José Natividad Macías Castorena (September 8, 1857 – October 19, 1948) was a Mexican lawyer, politician and academic. Born in Silao, Guanajuato, he studied at the seminary of León, Guanajuato, and the National Preparatory School. He also studied at the National School of Jurisprudence, where he earned his law degree in 1894. A teacher at the School of Jurisprudence in Guanajuato, he moved to Mexico City in the early 20th century to practice law at the invitation of President Porfirio Díaz after defeating him in a civil case while defending Manuel Urquiza, a landowner from Querétaro.

He owned the Chichimequillas estate in the municipality of Silao. He authorized the construction of the first monument within his lands, preceding the current Cristo Rey temple on Cerro del Cubilete.

== Biography ==
He served as a federal deputy in the last Porfirian legislature (1908–1910), where he befriended Venustiano Carranza. He became a federal deputy again for district 11 of Guanajuato in the XXVI Legislature,
affiliated with the Anti-Reelection National Party. He was imprisoned in Lecumberri when that legislature was dissolved by Victoriano Huerta.

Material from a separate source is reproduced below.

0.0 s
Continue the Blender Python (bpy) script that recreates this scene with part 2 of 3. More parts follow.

He joined the constitutionalist movement, becoming the rector of the National University (Universidad Nacional Autónoma de México; UNAM). In Veracruz, Venustiano Carranza, the "First Constitutional Chief", entrusted him with drafting the Reform to the Mexican Constitution, which served as the basis for the Constitutional Congress of Querétaro to draft the Political Constitution of 1917. He was elected as a constituent deputy for Guanajuato's 3rd district. In Querétaro, he led the Carrancista group along with Luis Manuel Rojas and Félix F. Palavicini. He notably contributed to the drafting of Article 123 of the new constitution.

During his first term as rector of the UNAM, he reviewed the institution's budget and concluded on March 5, 1916, that higher education in faculties and schools should be tuition-free, with students paying five pesos per month. He headed the University and Fine Arts department. He supported the creation of the National School of Industrial Chemistry, a precursor to the Faculty of Chemistry of the National Autonomous University of Mexico, inaugurating its facilities in September 1916. In 1917, he assumed the Rectorship of the National University again, with his tenure marked by the establishment of research laboratories.

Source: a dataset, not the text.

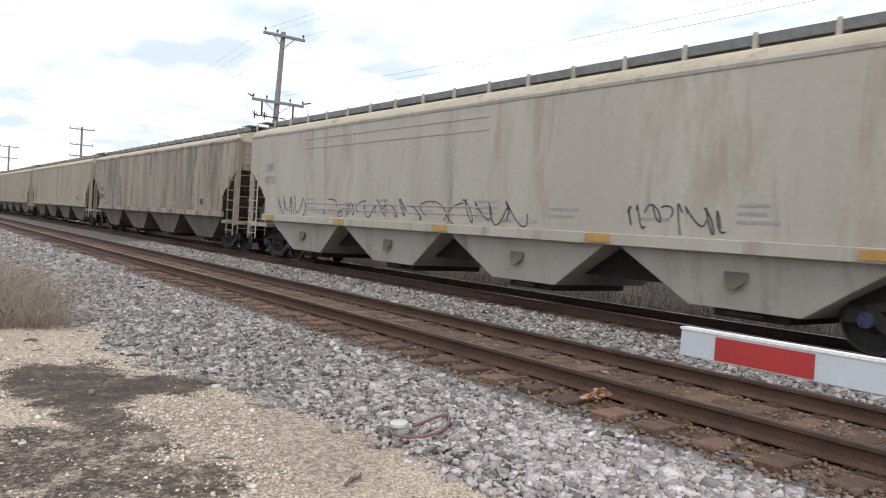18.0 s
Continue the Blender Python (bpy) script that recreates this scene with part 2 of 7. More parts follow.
V3 = (1, 1, 0.16)      # rain streaks run down
RUST = {
    "orange": surface("orange_oxide_paint", (0.185, 0.05, 0.021), (0.125, 0.033, 0.017), 2.6, 0.76, 0, 22, 0.06, (1, 1, 0.07), (0.075, 0.025, 0.017), 1.1, 0.57, 0.14, vary=0.14, blotch=(0.055, 0.023, 0.018), blotch_scale=0.9, blotch_at=0.53),
    "red": surface("red_oxide_paint", (0.12, 0.03, 0.018), (0.08, 0.023, 0.016), 2.6, 0.76, 0, 22, 0.06, (1, 1, 0.07), (0.05, 0.019, 0.015), 1.1, 0.57, 0.14, vary=0.14, blotch=(0.034, 0.016, 0.014), blotch_scale=0.9, blotch_at=0.53),
    "brown": surface("brown_oxide_paint", (0.084, 0.0265, 0.017), (0.058, 0.0205, 0.015), 2.6, 0.76, 0, 22, 0.06, (1, 1, 0.07), (0.11, 0.033, 0.018), 1.1, 0.57, 0.14, vary=0.14, blotch=(0.03, 0.016, 0.014), blotch_scale=0.9, blotch_at=0.53),
    "dark": surface("dark_brown_paint", (0.088, 0.029, 0.0185), (0.060, 0.0215, 0.0155), 2.6, 0.76, 0, 22, 0.06, (1, 1, 0.07), (0.100, 0.031, 0.018), 1.1, 0.57, 0.14, vary=0.14, blotch=(0.031, 0.0155, 0.013), blotch_scale=0.9, blotch_at=0.53),
    "maroon": surface("maroon_paint", (0.09, 0.02, 0.026), (0.07, 0.018, 0.024), 2.6, 0.62, 0, 22, 0.06, (1, 1, 0.07), (0.11, 0.03, 0.034), 1.1, 0.57, 0.14, vary=0.14, blotch=(0.048, 0.017, 0.021), blotch_scale=0.9, blotch_at=0.53),
}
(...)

In 1920, he accompanied President Carranza in his flight towards Veracruz, parting ways with him in the community of Aljibes, where the Carrancista convoy was attacked by Obregonista forces. He was taken prisoner and incarcerated again in Lecumberri. After months of captivity, he was released on the condition that he left the country. He traveled through Europe, and later settled in San Antonio, Texas, United States, before eventually being able to return to Mexico.

He presided over the Association of Constitutional Deputies. He spent his final years in Mexico City, where he died on October 19, 1948.